Das Ausmaß der Zerstörung, die Geschwindigkeit und das Volumen des Wassers sowie die wahrscheinlichen Überschwemmungsgebiete werden derzeit geklärt“, erklärte das Militär auf seiner offiziellen Facebook-Seite. Der Kachowka-Staudamm ist laut der russischen Nachrichtenagentur Tass auf der Hälfte seiner Länge zerstört. Das Bauwerk stürze weiter ein, meldet die staatliche Agentur unter Berufung auf Rettungsdienste.

Der Wasserstand rund um den zerstörten Kachowka-Staudamm ist der russischen Nachrichtenagentur RIA zufolge bereits um fünf Meter gestiegen. Mehrere flussabwärts gelegene Inseln seien inzwischen völlig überflutet, meldet RIA unter Berufung auf örtliche Behörden.

Das an den Staudamm angrenzende Wasserkraftwerk ist nach Angaben beider Kriegsparteien zerstört. Es sei „offensichtlich“, dass eine Reparatur nicht möglich sei, sagte der russische Besatzungsbürgermeister Wladimir Leontjew am Dienstag im russischen Staatsfernsehen. Auch der ukrainische Kraftwerksbetreiber sprach von einer kompletten Zerstörung der Anlage.

Der Staudamm Kachowka  wurde in der Anfangsphase der russischen Invasion 2022 erobert. Er ist von strategischer Bedeutung, da er die von Russland annektierte Halbinsel Krim mit Wasser und einen großen Teil der Südukraine mit Strom versorgt. Der am Fluss Dnipro gelegene Damm ist eine der größten Anlagen dieser Art in der Ukraine. Außerdem versorgt der Stausee das nahegelegene Atomkraftwerk Saporischschja mit Kühlwasser.

Für die Sicherheit des Atomkraftwerkes Saporischschja besteht nach Einschätzung der Internationalen Atomenergiebehörde (IAEA) keine direkte Gefahr durch die Situation rund um den Kachowka-Staudamm. Es gebe kein  „unmittelbares nukleares Risiko“, teilte die IAEA mit. Experten der Behörde beobachteten die Lage. Nach Einschätzung der ukrainischen Atomenergiebehörde Energoatom besteht hingegen eine Gefahr für das Atomkraftwerk. Die Lage sei aber gegenwärtig unter Kontrolle, teilt Energoatom auf Telegram mit

Präsident Wolodymyr Selenskyj hat den Sicherheitsrat einberufen. In einer morgendlichen Ansprache betonte er, dass die Russen mit solchen Aktionen einmal mehr der ganzen Welt bestätigen, dass sie aus jedem Winkel des ukrainischen Landes vertrieben werden sollten. „Kein einziger Meter sollte ihnen überlassen werden, denn sie werden jeden Meter für ihren Terror nutzen. Nur ein ukrainischer Sieg wird die Sicherheit zurückbringen. Und dieser Sieg wird kommen. Die Terroristen werden die Ukraine weder mit Wasser, Raketen noch irgendwas anderem aufhalten können“, teilte er auf Telegram mit.

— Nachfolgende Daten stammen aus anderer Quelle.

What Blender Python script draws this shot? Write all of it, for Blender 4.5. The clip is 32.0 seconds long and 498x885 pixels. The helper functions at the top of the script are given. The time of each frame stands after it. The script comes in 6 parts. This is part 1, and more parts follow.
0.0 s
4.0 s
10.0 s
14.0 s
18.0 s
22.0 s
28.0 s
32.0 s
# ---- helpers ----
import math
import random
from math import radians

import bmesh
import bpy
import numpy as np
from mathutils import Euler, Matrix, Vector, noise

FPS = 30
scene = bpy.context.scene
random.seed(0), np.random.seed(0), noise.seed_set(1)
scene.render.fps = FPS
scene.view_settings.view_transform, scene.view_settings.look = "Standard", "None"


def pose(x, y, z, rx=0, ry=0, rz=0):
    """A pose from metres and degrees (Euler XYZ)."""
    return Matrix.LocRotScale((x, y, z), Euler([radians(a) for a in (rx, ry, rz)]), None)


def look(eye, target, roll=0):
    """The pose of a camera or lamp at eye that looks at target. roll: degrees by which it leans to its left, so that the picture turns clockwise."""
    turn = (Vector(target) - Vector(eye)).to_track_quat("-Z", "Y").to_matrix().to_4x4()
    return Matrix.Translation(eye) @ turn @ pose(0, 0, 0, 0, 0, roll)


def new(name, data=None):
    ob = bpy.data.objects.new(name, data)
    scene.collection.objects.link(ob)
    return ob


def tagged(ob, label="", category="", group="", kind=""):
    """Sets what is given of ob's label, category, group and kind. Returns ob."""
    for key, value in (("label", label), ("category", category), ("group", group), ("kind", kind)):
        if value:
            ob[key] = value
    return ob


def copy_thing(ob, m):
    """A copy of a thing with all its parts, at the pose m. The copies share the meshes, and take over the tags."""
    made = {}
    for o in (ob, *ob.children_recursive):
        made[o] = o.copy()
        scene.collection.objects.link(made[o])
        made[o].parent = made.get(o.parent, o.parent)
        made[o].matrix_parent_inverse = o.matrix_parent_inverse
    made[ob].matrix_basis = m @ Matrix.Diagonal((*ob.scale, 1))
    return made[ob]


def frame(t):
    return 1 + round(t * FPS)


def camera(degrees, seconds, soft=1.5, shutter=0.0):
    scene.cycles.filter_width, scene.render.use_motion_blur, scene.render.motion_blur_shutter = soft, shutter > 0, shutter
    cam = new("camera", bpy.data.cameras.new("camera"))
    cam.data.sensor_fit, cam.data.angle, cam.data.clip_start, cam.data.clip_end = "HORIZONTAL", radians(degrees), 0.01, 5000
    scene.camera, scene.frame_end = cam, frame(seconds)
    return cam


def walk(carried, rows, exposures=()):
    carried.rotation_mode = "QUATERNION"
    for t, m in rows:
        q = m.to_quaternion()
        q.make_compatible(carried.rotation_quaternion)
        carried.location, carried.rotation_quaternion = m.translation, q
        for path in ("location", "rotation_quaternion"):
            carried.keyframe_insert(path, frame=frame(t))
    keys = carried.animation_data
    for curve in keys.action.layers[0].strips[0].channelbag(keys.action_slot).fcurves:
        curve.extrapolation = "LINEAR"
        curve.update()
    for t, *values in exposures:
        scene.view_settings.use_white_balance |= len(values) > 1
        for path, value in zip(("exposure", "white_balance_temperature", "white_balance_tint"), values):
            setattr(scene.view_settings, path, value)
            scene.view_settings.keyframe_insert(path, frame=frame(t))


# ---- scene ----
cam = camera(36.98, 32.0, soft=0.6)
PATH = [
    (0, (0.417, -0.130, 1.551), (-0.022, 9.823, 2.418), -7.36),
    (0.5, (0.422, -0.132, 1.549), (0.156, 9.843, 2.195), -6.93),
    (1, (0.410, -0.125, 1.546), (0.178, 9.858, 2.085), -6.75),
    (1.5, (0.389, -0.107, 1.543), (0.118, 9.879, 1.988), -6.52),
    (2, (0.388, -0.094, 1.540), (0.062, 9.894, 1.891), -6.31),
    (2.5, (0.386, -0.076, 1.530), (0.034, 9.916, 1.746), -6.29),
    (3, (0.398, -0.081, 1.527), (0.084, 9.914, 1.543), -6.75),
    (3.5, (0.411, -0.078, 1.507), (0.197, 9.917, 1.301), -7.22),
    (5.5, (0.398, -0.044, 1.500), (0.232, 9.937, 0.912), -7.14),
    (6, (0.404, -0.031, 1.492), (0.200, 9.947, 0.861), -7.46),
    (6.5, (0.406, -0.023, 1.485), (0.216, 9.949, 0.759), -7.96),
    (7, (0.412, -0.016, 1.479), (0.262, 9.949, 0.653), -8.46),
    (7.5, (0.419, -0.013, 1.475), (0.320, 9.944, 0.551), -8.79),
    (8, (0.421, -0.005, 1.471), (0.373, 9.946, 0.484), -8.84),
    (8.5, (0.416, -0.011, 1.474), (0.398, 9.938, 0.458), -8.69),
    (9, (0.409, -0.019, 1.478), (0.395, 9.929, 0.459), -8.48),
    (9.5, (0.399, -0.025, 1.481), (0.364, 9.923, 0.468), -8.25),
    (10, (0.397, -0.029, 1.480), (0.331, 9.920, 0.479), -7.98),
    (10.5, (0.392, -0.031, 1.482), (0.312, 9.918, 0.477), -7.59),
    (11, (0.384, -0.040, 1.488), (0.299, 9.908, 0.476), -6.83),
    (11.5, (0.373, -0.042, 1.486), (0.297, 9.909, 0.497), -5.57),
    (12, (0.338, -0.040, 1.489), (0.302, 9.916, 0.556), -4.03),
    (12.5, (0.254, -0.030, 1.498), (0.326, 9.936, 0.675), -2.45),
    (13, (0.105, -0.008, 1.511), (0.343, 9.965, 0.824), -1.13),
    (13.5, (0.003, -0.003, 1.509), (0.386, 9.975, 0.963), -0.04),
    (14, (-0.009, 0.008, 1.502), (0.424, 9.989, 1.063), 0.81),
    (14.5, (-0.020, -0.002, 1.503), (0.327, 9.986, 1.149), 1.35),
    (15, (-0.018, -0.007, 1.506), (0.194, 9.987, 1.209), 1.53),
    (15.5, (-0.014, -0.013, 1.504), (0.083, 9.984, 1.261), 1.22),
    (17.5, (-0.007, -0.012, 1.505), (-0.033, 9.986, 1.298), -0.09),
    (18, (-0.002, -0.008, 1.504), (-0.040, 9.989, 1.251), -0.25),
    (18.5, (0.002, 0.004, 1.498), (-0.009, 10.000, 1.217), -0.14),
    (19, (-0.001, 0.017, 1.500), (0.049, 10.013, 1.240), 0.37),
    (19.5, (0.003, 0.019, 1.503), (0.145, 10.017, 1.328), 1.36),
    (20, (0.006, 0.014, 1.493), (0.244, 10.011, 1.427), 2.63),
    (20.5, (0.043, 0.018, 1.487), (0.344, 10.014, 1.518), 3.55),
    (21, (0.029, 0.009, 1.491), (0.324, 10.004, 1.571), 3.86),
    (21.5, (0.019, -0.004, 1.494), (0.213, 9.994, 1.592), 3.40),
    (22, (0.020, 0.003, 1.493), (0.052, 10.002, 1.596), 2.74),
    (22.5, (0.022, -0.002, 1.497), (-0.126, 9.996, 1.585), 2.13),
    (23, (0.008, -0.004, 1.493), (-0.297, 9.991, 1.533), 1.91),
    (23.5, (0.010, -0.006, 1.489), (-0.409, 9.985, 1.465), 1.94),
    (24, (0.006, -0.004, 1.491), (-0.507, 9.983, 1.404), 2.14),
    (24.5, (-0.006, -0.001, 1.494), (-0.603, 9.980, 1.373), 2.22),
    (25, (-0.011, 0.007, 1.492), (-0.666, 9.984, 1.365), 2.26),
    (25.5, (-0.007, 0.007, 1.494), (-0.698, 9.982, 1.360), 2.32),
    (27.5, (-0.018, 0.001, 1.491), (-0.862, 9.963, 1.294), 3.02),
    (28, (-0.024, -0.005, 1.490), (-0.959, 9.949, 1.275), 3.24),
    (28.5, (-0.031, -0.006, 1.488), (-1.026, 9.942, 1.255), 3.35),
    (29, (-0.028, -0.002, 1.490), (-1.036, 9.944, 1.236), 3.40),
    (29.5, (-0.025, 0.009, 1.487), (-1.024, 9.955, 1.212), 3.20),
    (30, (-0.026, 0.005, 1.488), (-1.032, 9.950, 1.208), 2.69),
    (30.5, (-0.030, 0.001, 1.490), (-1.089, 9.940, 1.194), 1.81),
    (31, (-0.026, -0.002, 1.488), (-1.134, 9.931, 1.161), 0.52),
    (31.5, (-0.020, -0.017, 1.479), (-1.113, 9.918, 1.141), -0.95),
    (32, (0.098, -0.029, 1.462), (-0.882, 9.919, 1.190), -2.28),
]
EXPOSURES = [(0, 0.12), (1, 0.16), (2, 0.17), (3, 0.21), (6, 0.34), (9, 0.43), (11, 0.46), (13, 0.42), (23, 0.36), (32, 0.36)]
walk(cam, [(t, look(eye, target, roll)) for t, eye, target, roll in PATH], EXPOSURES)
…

Der Leiter des ukrainischen Präsidialamtes, Andrij Jermak, hat die Zerstörung des Staudamms und des Kraftwerks als Ökozid bezeichnet. „Die Russen werden dafür verantwortlich sein, dass den Menschen im Süden von Cherson und auf der Krim möglicherweise das Trinkwasser entzogen und ein Teil der Siedlungen und der Biosphäre zerstört wird“, schrieb er auf Telegram. Außerdem bedrohe dies die globale Ernährungssicherheit, denn „diese Katastrophe wird das Bewässerungssystem in der Südukraine beeinträchtigen.“

Am frühen Morgen waren erste Videos von dem beschädigten Staudamm auf Telegram aufgetaucht. Der von Moskau eingesetzte Bürgermeister in der von Russland besetzten Stadt Nowa Kachowka dementierte dies. „Alles ist ruhig und gelassen, es gibt überhaupt nichts“, zitierte ihn die russische staatliche Nachrichtenagentur RIA Novosti. Später sagte er, dass nur „der obere Teil des Kraftwerks“ beschädigt worden sei, der Damm selbst aber intakt sei.

Schon im vergangenen Herbst gab es Befürchtungen, dass russische Kräfte während des Rückzugs aus der Gebietshauptstadt Cherson versuchen würden, den Damm zu sprengen. Damals hatte die ukrainische Armee einen Teil der besetzten Orte im Gebiet Cherson während ihrer Gegenoffensive zurückerobern können.